We note that defendant relies on Weeks v. MacCormac, 106 N.H. 350, 211 A.2d 862 (1965), as justification for its decision to “invoke” RSA 234:23. That litigation involved use rights in two roads lying to the north and east of the present plaintiffs’ property. Reliance on Weeks has no application, since that case cannot alter our determination that the town’s reasonable belief in prior establishment is not a substitute for reestablishment pursuant to RSA 234:23.

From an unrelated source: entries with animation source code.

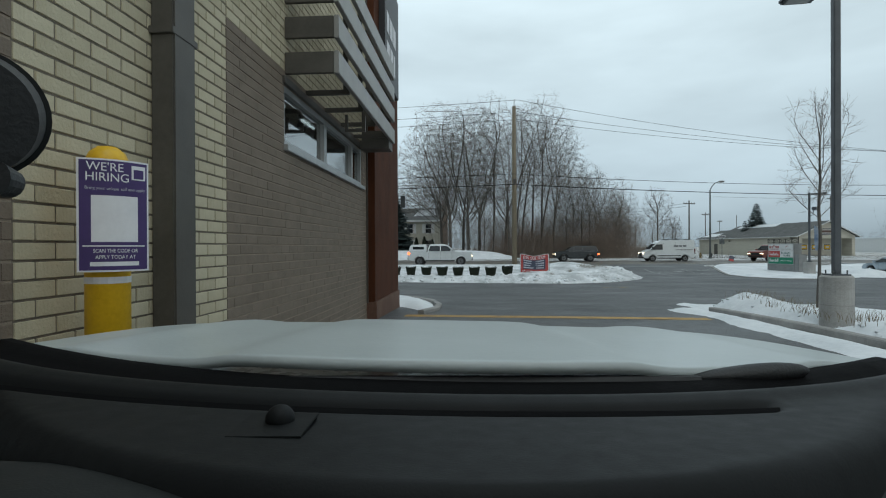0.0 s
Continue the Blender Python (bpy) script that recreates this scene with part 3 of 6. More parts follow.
W0 = WALL - 0.008
wall_tan = wall_box("wall_east", WALL - 0.30, W0, 2.35, 4.5, 0, TOP, M_MORTAR, "tan brick wall with dark raked joints")
wall_up = wall_box("wall_east_upper", WALL - 0.30, W0, 4.5, Y_END, 3.5, TOP, M_MORTAR, "tan brick upper wall above the dark band")
wall_low = wall_box("wall_east_lower", WALL - 0.30, W0, 4.5, Y_END, 0, WIN[2], M_MORTAR2, "dark brown brick wall below the ribbon window")
wall_box("wall_east_pier", WALL - 0.30, W0, 4.5, WIN[0], WIN[2], 3.5, M_MORTAR2, "dark brown brick wall beside the window")
wall_box("wall_east_pier_end", WALL - 0.30, W0, WIN[1], Y_END, WIN[2], 3.5, M_MORTAR2, "dark brown brick wall beside the window")
wall_box("wall_east_lintel", WALL - 0.30, W0, WIN[0], WIN[1], WIN[3], 3.5, M_MORTAR2, "dark brown brick lintel over the window")
wall_left = wall_box("wall_east_dark_bay", WALL - 0.30, W0, -8.0, 2.35, 0, TOP, M_MORTAR2, "dark brown brick wall bay")
wall_box("wall_north", -14, WALL - 0.302, 13.0, 13.25, 0, TOP, M_MORTAR, "tan masonry end wall")
wall_box("wall_west", -14, -13.7, -8, 13.0, 0, TOP, M_MORTAR, "tan masonry back wall")
wall_box("wall_south", -13.7, WALL - 0.30, -8.0, -7.7, 0, TOP, M_MORTAR, "tan masonry side wall")
wall_box("floor", -13.7, WALL - 0.302, -7.7, 13.0, 0.0, 0.05, M_INNER, "kitchen floor with indoor dimness in its colour")
tagged(part("ceiling", box(-13.7, WALL - 0.302, -7.7, 13.0, 3.75, 3.9), M_INNER, None), "kitchen ceiling with indoor dimness in its colour", "ceiling", kind="structure")
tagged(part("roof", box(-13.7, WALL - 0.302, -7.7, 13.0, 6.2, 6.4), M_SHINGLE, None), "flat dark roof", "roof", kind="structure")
inner = tagged(part("wall_inner", box(-6.2, -6.0, -7.7, 13.0, 0.05, 3.75), M_INNER, None), "inner kitchen wall with indoor dimness in its colour", "wall", kind="structure")
for y0 in (6.35, 7.15, 8.6):
    lamp = thing("ceiling_light", "white fluorescent ceiling light seen through the window", "ceiling light", -2.95, y0, 3.62, group="kitchen lights")
    part("housing", box(-0.08, 0.08, -0.02, 0.62, 0.0, 0.13), M_TRIMWHITE, lamp)
    part("tube", tube((0.0, 0.0, -0.02), (0.0, 0.6, -0.02), 0.025), M_TUBE, lamp)


def brick_spots(y0, y1, z0, z1, holes=()):
    rows = int(round((z1 - z0) / COURSE))
    for r in range(rows):
        z = z0 + r * COURSE
        y = y0 - (BRICK / 2 if r % 2 else 0)
        while y < y1 - 0.01:
            a, b = max(y, y0), min(y + BRICK, y1)
            y += BRICK
            if b - a < 0.04:
                continue
            cut = [(a, b)]
            for hy0, hy1, hz0, hz1 in holes:
                if z + COURSE > hz0 + 0.02 and z < hz1 - 0.02:
                    nxt = []
                    for p, q in cut:
                        if q <= hy0 or p >= hy1:
                            nxt.append((p, q))
                        else:
                            if hy0 - p > 0.04:
                                nxt.append((p, hy0))
                            if q - hy1 > 0.04:
                                nxt.append((hy1, q))
                    cut = nxt
            for p, q in cut:
                yield p, q, z


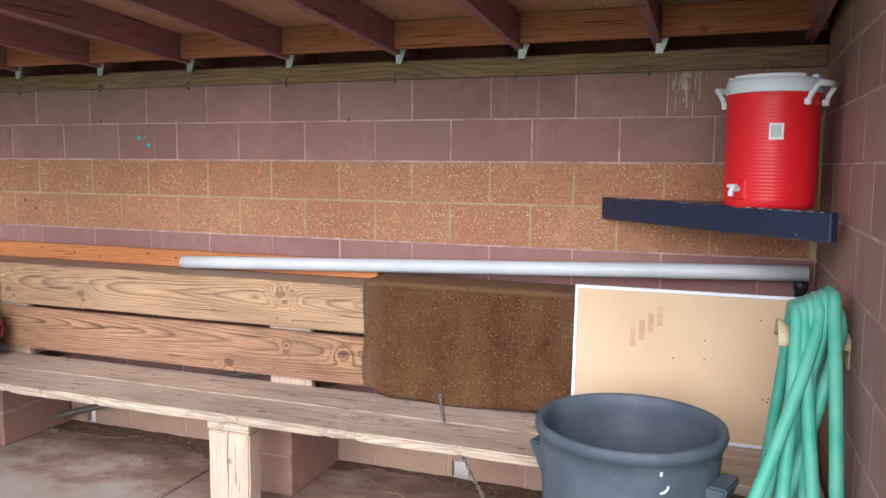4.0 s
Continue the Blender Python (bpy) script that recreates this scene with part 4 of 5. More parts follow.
def rolled(name, y0, y1, cx, z0, rx, rz, turns, thick, mat_out, mat_in, far_flat=1.0, seed=0, inner_stop=0.45, stick_out=0.0, sag=0.0, square=1.0, core=None, slump=(1.0, 1.0)):
    """A carpet rolled round the y axis: outer skin and a spiral at the near end, with thickness."""
    top = empty(name, (cx, (y0 + y1) / 2, z0))
    n_t, n_y = int(34 * turns), 16
    outs, ins = [], []
    for i in range(n_t + 1):
        u = i / n_t
        ang = -0.9 + 2 * math.pi * turns * u
        ro = 1.0 - (1.0 - inner_stop) * u
        ro_row, in_row = [], []
        for j in range(n_y + 1):
            v = j / n_y
            fl = 1.0 + (far_flat - 1.0) * v
            wob = 1 + 0.02 * noise.noise(Vector((math.cos(ang) * 2 + seed, v * 5, turns * u))) + sag * noise.noise(Vector((math.cos(ang) * 1.3, v * 3.1, seed + math.sin(ang))))
            step = min(1.0, max(0.0, (u - 1.0 / turns) / 0.04))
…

Defendant further argues that the court erred in placing upon the town the burden of showing “that the [Old] Dearborn Road was exactly where they claim it was and that it was a public road.” The master, however, rejected such an imposition of the burden of proof when he denied plaintiffs’ requested ruling that “[t]he burden of proof is upon the Town ... to show by a preponderance of the evidence that the [Old] Dearborn Road . . ., as a public way, extended to the shore of . . . Great East Lake through [plaintiffs’ property].”
We support the finding denying prior establishment of the Old Dearborn Road across plaintiffs’ property and conclude that prior establishment, as defined in RSA 230:1 (Supp. 1975), is a necessary precondition to reestablishment pursuant to RSA 234:23.
Exceptions overruled.
Douglas, J., did not sit; the others concurred.